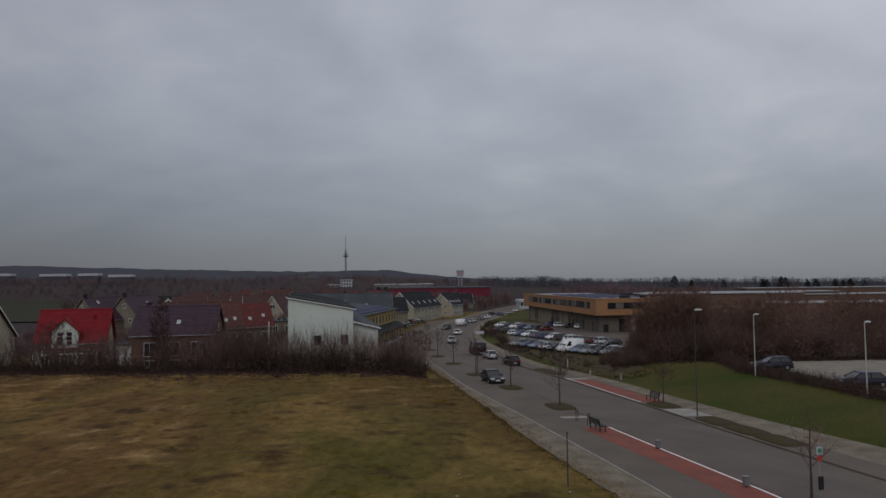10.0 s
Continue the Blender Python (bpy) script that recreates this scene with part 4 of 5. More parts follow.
def tree_meshes(seed, h, crown, kids=(3, 4, 7), trunk_r=0.2, mat="twig", first=0.35, bend=0.012, thin=0.56, upright=(0.5, 1.3), tips=0):
    r = random.Random(seed)
    t = Twigs(seed)
    k = Twigs(seed + 1)
    k.thin = thin
    p, rad = Vector((0, 0, -0.2)), trunk_r
    top, n = h * 0.72, 6
    for s in range(n):
        q = Vector((r.uniform(-1, 1) * h * bend * s, r.uniform(-1, 1) * h * bend * s, top * (s + 1) / n))
        v = len(t.v)
        for c, a in ((p, rad), (q, rad * 0.84)):
            for i in range(7):
                an = 6.2832 * i / 7
                t.v.append(c + Vector((math.cos(an) * a, math.sin(an) * a, 0)))
        t.f += [(v + i, v + (i + 1) % 7, v + 7 + (i + 1) % 7, v + 7 + i) for i in range(7)]
        if (s + 1) / n > first:
            for b in range(3):
                an = r.uniform(0, 6.283)
                d = Vector((math.cos(an), math.sin(an), r.uniform(*upright))).normalized()
                k.grow(q - Vector((0, 0, r.uniform(0, top / n))), d, crown * r.uniform(0.75, 1.1) * (1.15 - 0.5 * s / n), rad * 0.42, 3, 0.45, 0.5, kids)
        p, rad = q, rad * 0.84
    k.grow(p, Vector((0, 0, 1)), (h - top) * (0.62 if tips else 1.0), rad * 0.8, 3, 0.45, 0.8, kids)
    ends = [v.copy() for v in k.v[::6] if v.z > h * 0.4]
    for _ in range(tips):
        c = r.choice(ends)
        a = Vector((r.uniform(-1, 1), r.uniform(-1, 1), r.uniform(-0.3, 1))).normalized() * r.uniform(0.3, 0.8)
        k.piece(c, c + a, 0.012, 0.006)
    return t.mesh("trunk", "bark"), k.mesh("crown", mat)


def crown_tree(seed, h, rx, rz, lift, mat, trunk_r, reach=420, tips=5, twig=0.016, low=0.0):
    """A bare tree whose branches fork towards points spread through a rounded crown."""
    r = random.Random(seed)
    t, k = Twigs(seed), Twigs(seed + 1)
    fork = h * lift
    p, rad, n = Vector((0, 0, -0.2)), trunk_r, 5
    nodes, radii = [], []
    for s in range(n):
        q = Vector((r.uniform(-1, 1) * 0.012 * h, r.uniform(-1, 1) * 0.012 * h, fork * (s + 1) / n))
        v = len(t.v)
        for c, a in ((p, rad), (q, rad * 0.88)):
            for i in range(7):
                an = 6.2832 * i / 7
                t.v.append(c + Vector((math.cos(an) * a, math.sin(an) * a, 0)))
        t.f += [(v + i, v + (i + 1) % 7, v + 7 + (i + 1) % 7, v + 7 + i) for i in range(7)]
        p, rad = q, rad * 0.88
        if s >= 2:
            nodes.append(tuple(q))
            radii.append(rad)
    cz = h - rz
    goals = []
    while len(goals) < reach:
        o = Vector((r.uniform(-1, 1), r.uniform(-1, 1), r.uniform(-1, 1)))
        bulge = 1 + 0.22 * noise.noise((o.x * 2 + seed, o.y * 2, o.z * 2))
        if 0.25 < o.length < bulge:
            goals.append(Vector((o.x * rx, o.y * rx, cz + o.z * rz)))
    for i in range(int(low * reach)):
        a, d = r.uniform(0, 6.283), rx * 0.75 * math.sqrt(r.random())
        goals.append(Vector((math.cos(a) * d, math.sin(a) * d, r.uniform(h * 0.22, h * 0.55))))
    goals.sort(key=lambda g: (g - p).length)
    for g in goals:
        a = np.array(nodes)
        d = np.linalg.norm(a - np.array(g), axis=1) + 0.6 * np.maximum(0, a[:, 2] - g.z)
        b = int(np.argmin(d))
        s0, r0 = Vector(nodes[b]), max(twig * 1.3, radii[b] * 0.74)
        step_to = g - s0
        bow = Vector((r.uniform(-1, 1), r.uniform(-1, 1), r.uniform(-1.2, 0.2))) * step_to.length * 0.12
        last = s0
        for i in range(3):
            u = (i + 1) / 3
            nx_ = s0 + step_to * u + bow * (4 * u * (1 - u))
            k.piece(last, nx_, r0 * (1 - 0.22 * i), r0 * (1 - 0.22 * (i + 1)))
            nodes.append(tuple(nx_))
            radii.append(r0 * (1 - 0.22 * (i + 1)))
            last = nx_
        out = (g - Vector((0, 0, cz - rz * 0.6))).normalized()
        for i in range(tips):
            e = (out + Vector((r.uniform(-1, 1), r.uniform(-1, 1), r.uniform(-0.6, 1.0))) * 0.8).normalized()
            c = s0 + step_to * r.uniform(0.4, 1.0)
            k.piece(c, c + e * r.uniform(0.35, 0.9) * h / 15 * 1.2, twig, twig * 0.5)
    return t.mesh("trunk", "bark"), k.mesh("crown", mat)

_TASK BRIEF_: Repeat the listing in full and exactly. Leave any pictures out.

_TASK ANSWER_:
10.0 s
Continue the Blender Python (bpy) script that recreates this scene with part 4 of 5. More parts follow.
def tree_meshes(seed, h, crown, kids=(3, 4, 7), trunk_r=0.2, mat="twig", first=0.35, bend=0.012, thin=0.56, upright=(0.5, 1.3), tips=0):
    r = random.Random(seed)
    t = Twigs(seed)
    k = Twigs(seed + 1)
    k.thin = thin
    p, rad = Vector((0, 0, -0.2)), trunk_r
    top, n = h * 0.72, 6
    for s in range(n):
        q = Vector((r.uniform(-1, 1) * h * bend * s, r.uniform(-1, 1) * h * bend * s, top * (s + 1) / n))
        v = len(t.v)
        for c, a in ((p, rad), (q, rad * 0.84)):
            for i in range(7):
                an = 6.2832 * i / 7
                t.v.append(c + Vector((math.cos(an) * a, math.sin(an) * a, 0)))
        t.f += [(v + i, v + (i + 1) % 7, v + 7 + (i + 1) % 7, v + 7 + i) for i in range(7)]
        if (s + 1) / n > first:
            for b in range(3):
                an = r.uniform(0, 6.283)
                d = Vector((math.cos(an), math.sin(an), r.uniform(*upright))).normalized()
                k.grow(q - Vector((0, 0, r.uniform(0, top / n))), d, crown * r.uniform(0.75, 1.1) * (1.15 - 0.5 * s / n), rad * 0.42, 3, 0.45, 0.5, kids)
        p, rad = q, rad * 0.84
    k.grow(p, Vector((0, 0, 1)), (h - top) * (0.62 if tips else 1.0), rad * 0.8, 3, 0.45, 0.8, kids)
    ends = [v.copy() for v in k.v[::6] if v.z > h * 0.4]
    for _ in range(tips):
        c = r.choice(ends)
        a = Vector((r.uniform(-1, 1), r.uniform(-1, 1), r.uniform(-0.3, 1))).normalized() * r.uniform(0.3, 0.8)
        k.piece(c, c + a, 0.012, 0.006)
    return t.mesh("trunk", "bark"), k.mesh("crown", mat)


def crown_tree(seed, h, rx, rz, lift, mat, trunk_r, reach=420, tips=5, twig=0.016, low=0.0):
    """A bare tree whose branches fork towards points spread through a rounded crown."""
    r = random.Random(seed)
    t, k = Twigs(seed), Twigs(seed + 1)
    fork = h * lift
    p, rad, n = Vector((0, 0, -0.2)), trunk_r, 5
    nodes, radii = [], []
    for s in range(n):
        q = Vector((r.uniform(-1, 1) * 0.012 * h, r.uniform(-1, 1) * 0.012 * h, fork * (s + 1) / n))
        v = len(t.v)
        for c, a in ((p, rad), (q, rad * 0.88)):
            for i in range(7):
                an = 6.2832 * i / 7
                t.v.append(c + Vector((math.cos(an) * a, math.sin(an) * a, 0)))
        t.f += [(v + i, v + (i + 1) % 7, v + 7 + (i + 1) % 7, v + 7 + i) for i in range(7)]
        p, rad = q, rad * 0.88
        if s >= 2:
            nodes.append(tuple(q))
            radii.append(rad)
    cz = h - rz
    goals = []
    while len(goals) < reach:
        o = Vector((r.uniform(-1, 1), r.uniform(-1, 1), r.uniform(-1, 1)))
        bulge = 1 + 0.22 * noise.noise((o.x * 2 + seed, o.y * 2, o.z * 2))
        if 0.25 < o.length < bulge:
            goals.append(Vector((o.x * rx, o.y * rx, cz + o.z * rz)))
    for i in range(int(low * reach)):
        a, d = r.uniform(0, 6.283), rx * 0.75 * math.sqrt(r.random())
        goals.append(Vector((math.cos(a) * d, math.sin(a) * d, r.uniform(h * 0.22, h * 0.55))))
    goals.sort(key=lambda g: (g - p).length)
    for g in goals:
        a = np.array(nodes)
        d = np.linalg.norm(a - np.array(g), axis=1) + 0.6 * np.maximum(0, a[:, 2] - g.z)
        b = int(np.argmin(d))
        s0, r0 = Vector(nodes[b]), max(twig * 1.3, radii[b] * 0.74)
        step_to = g - s0
        bow = Vector((r.uniform(-1, 1), r.uniform(-1, 1), r.uniform(-1.2, 0.2))) * step_to.length * 0.12
        last = s0
        for i in range(3):
            u = (i + 1) / 3
            nx_ = s0 + step_to * u + bow * (4 * u * (1 - u))
            k.piece(last, nx_, r0 * (1 - 0.22 * i), r0 * (1 - 0.22 * (i + 1)))
            nodes.append(tuple(nx_))
            radii.append(r0 * (1 - 0.22 * (i + 1)))
            last = nx_
        out = (g - Vector((0, 0, cz - rz * 0.6))).normalized()
        for i in range(tips):
            e = (out + Vector((r.uniform(-1, 1), r.uniform(-1, 1), r.uniform(-0.6, 1.0))) * 0.8).normalized()
            c = s0 + step_to * r.uniform(0.4, 1.0)
            k.piece(c, c + e * r.uniform(0.35, 0.9) * h / 15 * 1.2, twig, twig * 0.5)
    return t.mesh("trunk", "bark"), k.mesh("crown", mat)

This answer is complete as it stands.